In my last post, Moving Averages, I made a bold comment that seasonally adjusted economic quantities used to intrigue me until I learned that they are merely moving averages. I said this only semi-seriously, and Rick Williams commented that seasonally adjusted averages really are seasonally adjusted, taking into account day of the week, month of the years, and other factors. This makes sense; otherwise month-to-month variability due to fluctuating numbers of weekends in each month would disrupt a year-over-year analysis by month. Month-by-month analyses would suffer because some months (e.g., November and especially December) show strong effects of holidays.
Rick has provided a link to FAQs on Seasonal Adjustment from the US Census Bureau. I will follow up with this and other sources.
I’ve been using my blog stats, courtesy WPStats, to discuss various charting techniques. I’ll use this same database to explore approaches to seasonal adjustment. The raw stats with a 7-day moving average are shown here.
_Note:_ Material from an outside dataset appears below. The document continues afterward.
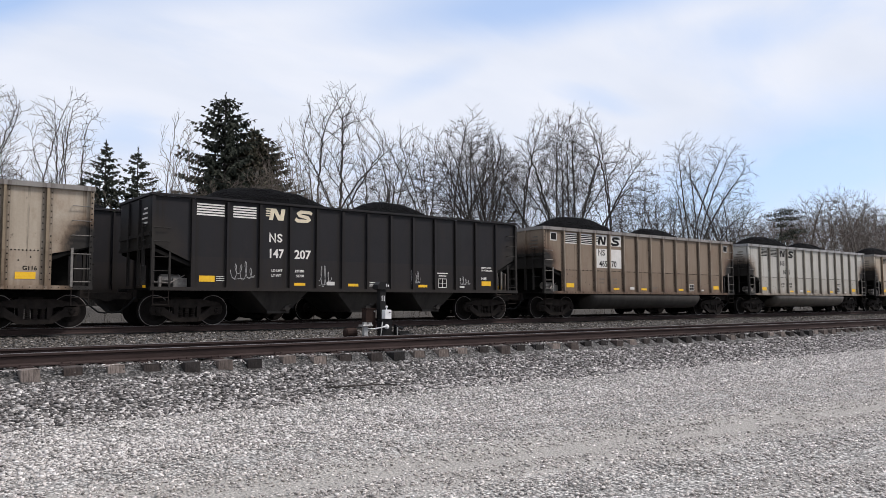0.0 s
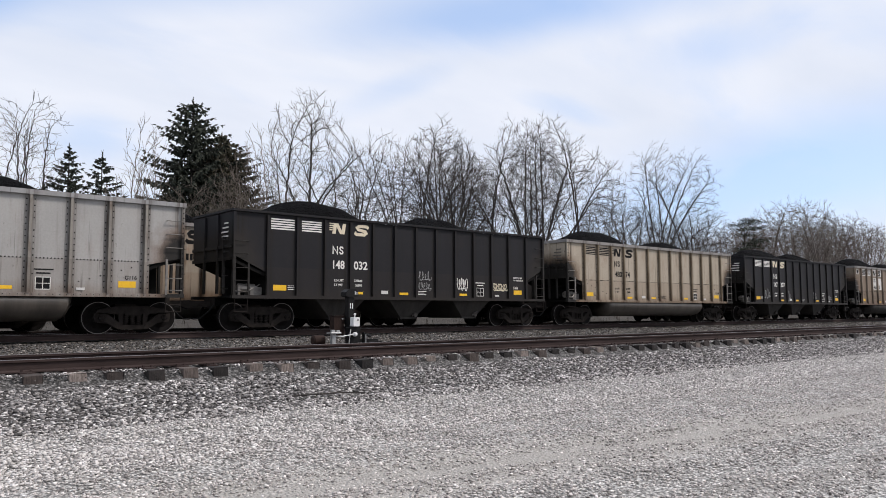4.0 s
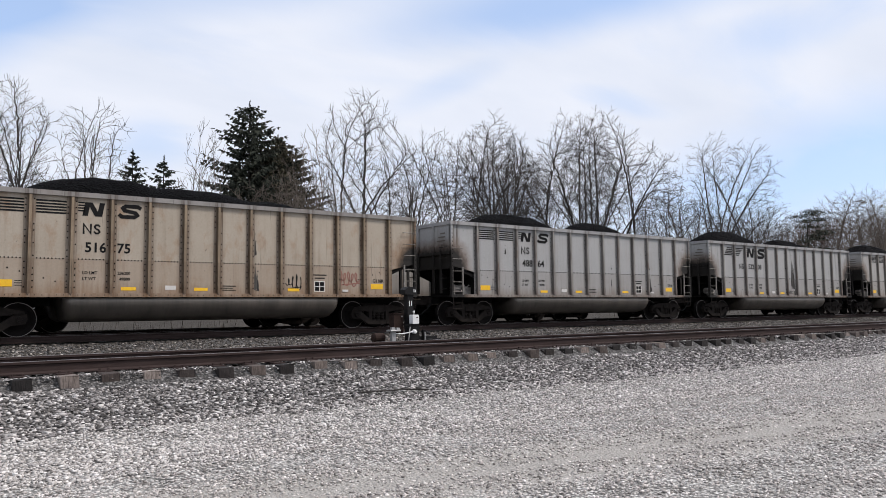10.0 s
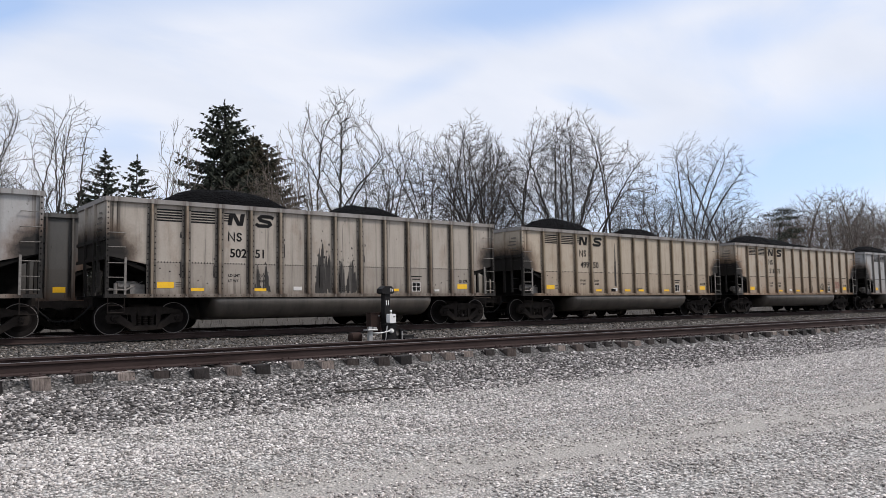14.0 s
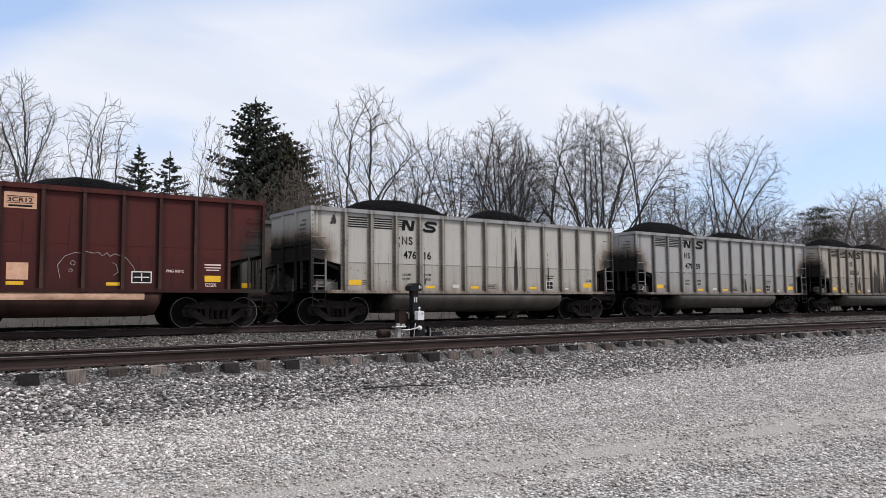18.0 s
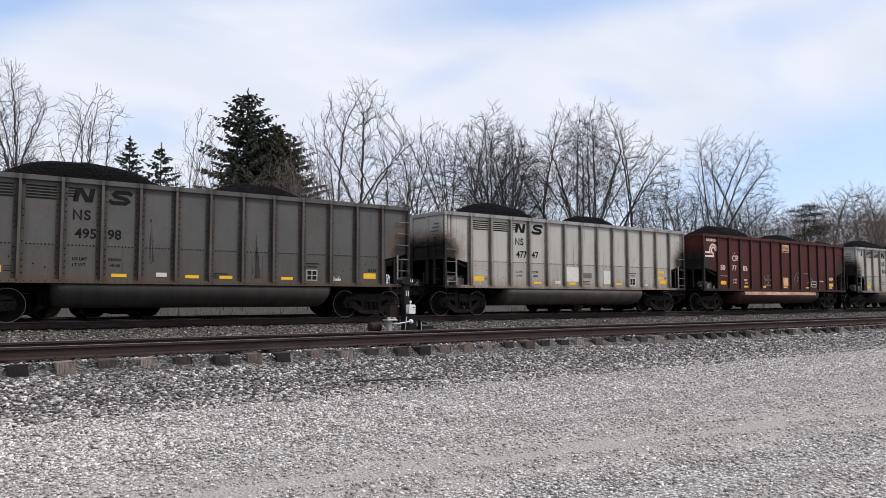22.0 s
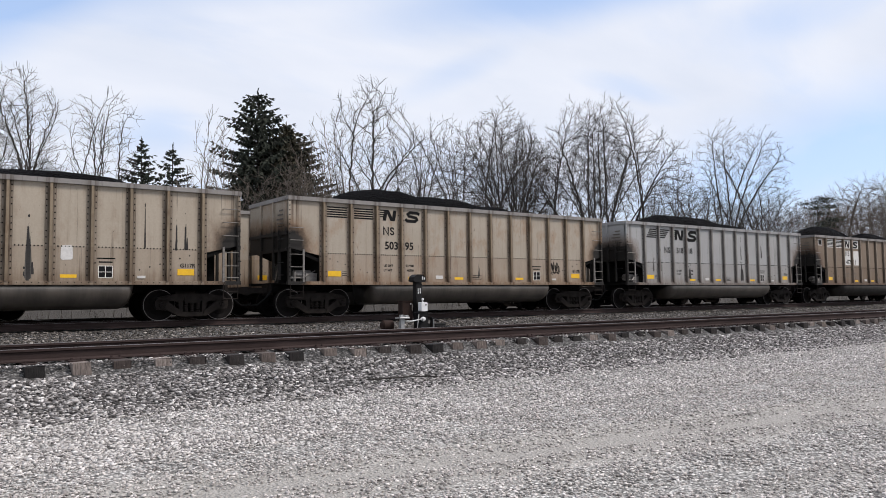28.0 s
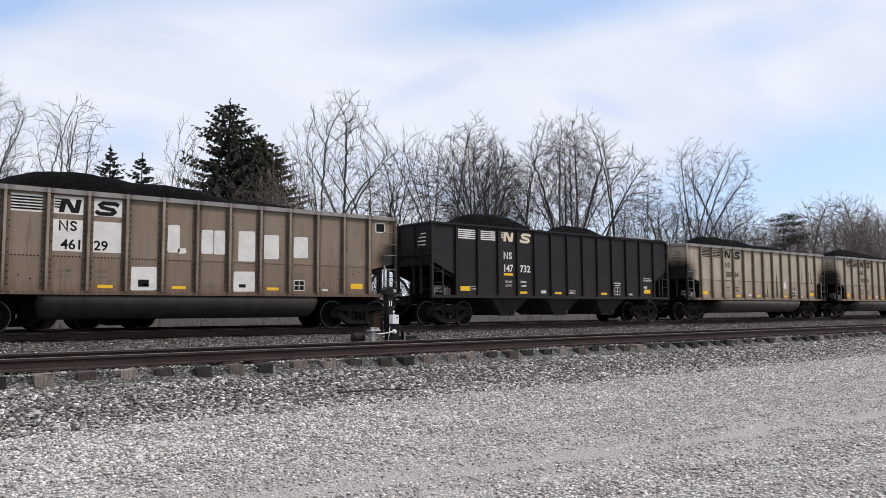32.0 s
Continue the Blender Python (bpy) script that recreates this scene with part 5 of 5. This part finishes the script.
# masses of twigs, stems, density, twigs, bark
SORTS = {
    "slim": ([(0.2, 12.0, 2.5, 4.3), (0.6, 7.5, 2.9, 3.0)], [(0, 0.1, 0, 9.0), (0.3, 0.35, 0.2, 4.5)], 9, 0.75, "bark"),
    "tangle": ([(0.0, 9.5, 3.3, 4.2), (1.2, 7.0, 3.0, 3.0)], [(-0.6, 0.0, 0, 5.0), (0.4, 0.5, 0.3, 4.0), (0, -0.4, 0.2, 4.0)], 13, 0.9, "bark_dark"),
    "fan": ([(0.2, 11.3, 2.4, 3.8), (-1.7, 8.0, 2.0, 3.2)], [(0, 0.22, 0.1, 5.0), (0.2, -0.05, 0, 6.5), (-0.3, -0.28, 0.2, 5.0)], 6, 0.6, "bark"),
    "sapling": ([(-0.2, 9.3, 1.3, 3.2), (-0.8, 7.2, 1.7, 2.2)], [(0, 0.12, 0, 6.5), (-0.1, -0.25, 0.1, 4.5)], 11, 0.7, "bark_pale"),
    "thicket": ([(-1.6, 6.4, 1.8, 2.6), (1.4, 6.8, 2.2, 2.6)], [(-0.8, -0.2, 0, 4.5), (-0.2, -0.05, 0.1, 5.0), (0.4, 0.15, 0.2, 5.0), (0.9, 0.3, -0.1, 4.5)], 12, 1.0, "bark_pale"),
    "oval": ([(0.2, 12.0, 2.9, 4.5), (-1.7, 10.2, 1.9, 4.8), (2.8, 9.2, 2.9, 3.8)], [(-0.2, 0.06, 0, 6.5), (-0.3, -0.25, 0.1, 5.5), (1.1, 0.25, -0.1, 5.0), (1.3, 0.55, 0.15, 4.4)], 10, 1.1, "bark_dark"),
    "leaning": ([(-0.4, 10.0, 2.8, 4.6), (-2.2, 8.2, 2.4, 3.0), (1.5, 9.5, 2.3, 3.2)], [(0.6, -0.42, 0, 5.5), (1.2, 0.0, 0.1, 5.0), (0.2, -0.7, 0.1, 3.8)], 8, 0.95, "bark"),
    "dome": ([(0.0, 12.6, 3.6, 4.5), (-1.8, 10.2, 3.2, 4.2), (2.0, 10.2, 3.2, 4.2)], [(0, 0.03, 0, 6.0), (-0.4, -0.3, 0.2, 5.0), (0.4, 0.28, 0.1, 5.0), (-0.2, -0.12, -0.25, 5.5), (0.6, 0.16, -0.2, 5.0), (0.2, 0.5, 0.1, 4.0)], 15, 1.7, "bark"),
    "spread": ([(-0.6, 14.2, 3.7, 5.2), (3.4, 11.6, 3.3, 4.6), (-2.4, 10.6, 3.0, 4.4)], [(-0.8, -0.04, 0, 7.0), (0.2, 0.16, 0.1, 7.0), (0.8, 0.34, -0.1, 6.0), (-0.9, -0.28, 0.2, 5.0)], 13, 1.5, "bark"),
    "vase": ([(-1.6, 15.5, 3.3, 6.0), (2.4, 14.5, 2.9, 6.0), (0.2, 9.8, 5.2, 4.2), (4.0, 10.0, 2.8, 3.6)], [(-0.4, -0.1, 0, 8.0), (0.6, 0.14, 0.1, 8.0), (-0.6, -0.34, 0.15, 6.0), (0.8, 0.36, -0.1, 6.0), (-0.2, -0.6, 0, 4.0), (0.5, 0.62, 0.1, 4.0)], 5.5, 0.95, "bark"),
    "small": ([(0, 8.0, 3.4, 3.8)], [(0, 0.0, 0, 4.5), (-0.3, -0.45, 0.2, 3.5), (0.3, 0.4, -0.1, 3.5)], 9, 0.9, "bark"),
    "red": ([(0, 11.0, 4.6, 4.8)], [(0, 0.0, 0, 5.0), (-0.3, -0.45, 0.3, 4.5), (0.3, 0.4, -0.2, 4.5), (0.1, 0.1, 0.3, 4.0)], 7, 1.5, "bark_red"),
    "pale": ([(0, 12.0, 4.2, 5.0), (-2, 9, 3, 3)], [(0, 0.0, 0, 6.0), (-0.3, -0.4, 0.2, 5.0), (0.3, 0.4, -0.1, 5.0)], 6, 1.2, "bark_pale"),
}


def bare_tree(x, y, size, sort, turn=0.0, label="bare winter tree with fine grey twigs"):
    """turn: degrees off square to the tracks' far view."""
    trunk, crown = shared(("tree", sort), lambda: bare_tree_mesh(*SORTS[sort], 70 + len(sort) + ord(sort[0])))
    tree = tagged(new("bare_tree"), label, "tree", "trees behind the railway")
    tree.location, tree.rotation_euler, tree.scale = (x, y, level(y)), (0, 0, radians(turn) - math.atan2(x, y)), (size, size, size)
    part("trunk", trunk, None, tree)
    part("crown", crown, None, tree, "crown of fine bare twigs")
    return tree


def quick(b, name, mat):
    me = bpy.data.meshes.new(name)
    me.from_pydata(b.v, [], b.f)
    me.materials.append(mat)
    return me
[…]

I’ve used a pivot table to deconstruct the stats two ways. In this first view, the data is very much like the time series above, with an accentuated division between weeks. I find this helps me distinguish nonconforming points, such as the dip on Thursday, 3 April, the day I switched hosting companies, and another dip on Monday, 26 May, the Memorial Day holiday. I have no explanation for the dip on Friday, 25 April. I believe the spike on Thursday, 8 May, is due to a controversial post, Changes to Charting in Excel 2007, which received many comments.
Using formulas based on the pivot results, I’ve added a line for the weekly average across each week’s data.
I’ve plotted the orthogonal view of the pivot table results below. Rather than grouping by week, I have grouped by day of the week, so the trend for each day is shown distinct of the surrounding days. I’ve overlaid the average for each day of the week on the chart, as well as a simple linear regression fit for each day. The fits are not particularly tight (R² ranges from 0.44 to 0.87), due to fluctuation from week to week, but they all show strong growth over time.
Alert readers may recognize this chart as an example of a Cycle Plot, which Excel MVP Charley Kyd of ExcelUser.com wrote about in Create Cycle Plots in Excel to Chart Seasonal Sales Data and Naomi Robbins wrote about in Introduction to Cycle Plots.
The purpose of seasonally adjusting the data would be to show a better estimation of the traffic on the blog, after removal of cyclical variation (day of the week, month of the year) and other predictable variation (Memorial Day and other holidays). The growth shown by the horizontal lines in the weekly chart above would probably look a bit smoother, the dip for 5/11-5/17 would still be evident, and the spike on 5/8 and the dips on 4/3, 4/25, and 5/26 would also be apparent, and we could look at these dates for contributing causes to their deviations.
I decided to take a cut at seasonally adjusting my rather small data set. Warning: I’m making this up as I go along. It may be completely wrong, but I’m on a roll.
I first decided to smooth out the variation from week to week, by using the linear regressions for each day. These gave me the predicted values shown with the raw values below.
When these are shown by week, they do smooth out the variations well.
When the original (raw) data is removed, we see that the smoothed data shows variation in the shape of each week’s data.
To smooth this out, I decided to adjust the slopes. I decided to try normalizing each day’s slope to each day’s average value. The new charts are shown below.
The new smoothed day to day values show the same shape across each week.
Very nice, this is all completely normalized, and we see no sense of the non-cyclical variation. To show this, I’ll look at the residuals, that is, the difference between the actual and the processed data.
Because the magnitudes of weekdays are greater than weekends, the weekday residuals may be proportionally too large. An alternative view shows the ratio of the actual to the smoothed data.
Both plots show similar deviations. We can see the dips when the hosting company was switched and when people stayed off the internet on Memorial Day; we can see the spike following the Excel 2007 Charting post. However, this was just an exploratory look at the data, and when I revisit it with a rigorous approach based on the census bureau’s article, my analysis is sure to be completely different.
derek says
Michael Middleton’s Data Analysis Using Microsoft Excel also contains a chapter with several good methods of time series forecasting. Naturally they do the opposite of seasonally adjust, but you can get the same effect by removing the seasonal component of the forecast.
Jon Peltier says
Derek – Thanks for reminding me to look in my library. I own a few books on data analysis in Excel (not Mike’s, though I respect what work he’s shared on his web site and in the Excel community). My next step, after the unguided (misguided?) analysis above, should be to review the approaches presented in these books, and in the links from the Census Bureau and other authorities. Then hopefully a bit wiser, try again.
len says
Maybe it would be useful to drop local outliers, in your case probably by distance from the trend line in orthogonal view (third chart). There is no reason for May 8th and the likes to be included in this analysis..
Jon Peltier says
Len –
When I return to this, I will have a mechanism for deciding whether some points are outliers and should be excluded. Special causes (switching hosts) can be excluded, maybe so can a couple other days if they are beyond the confidence intervals computed for the rough fits of the cycle plot.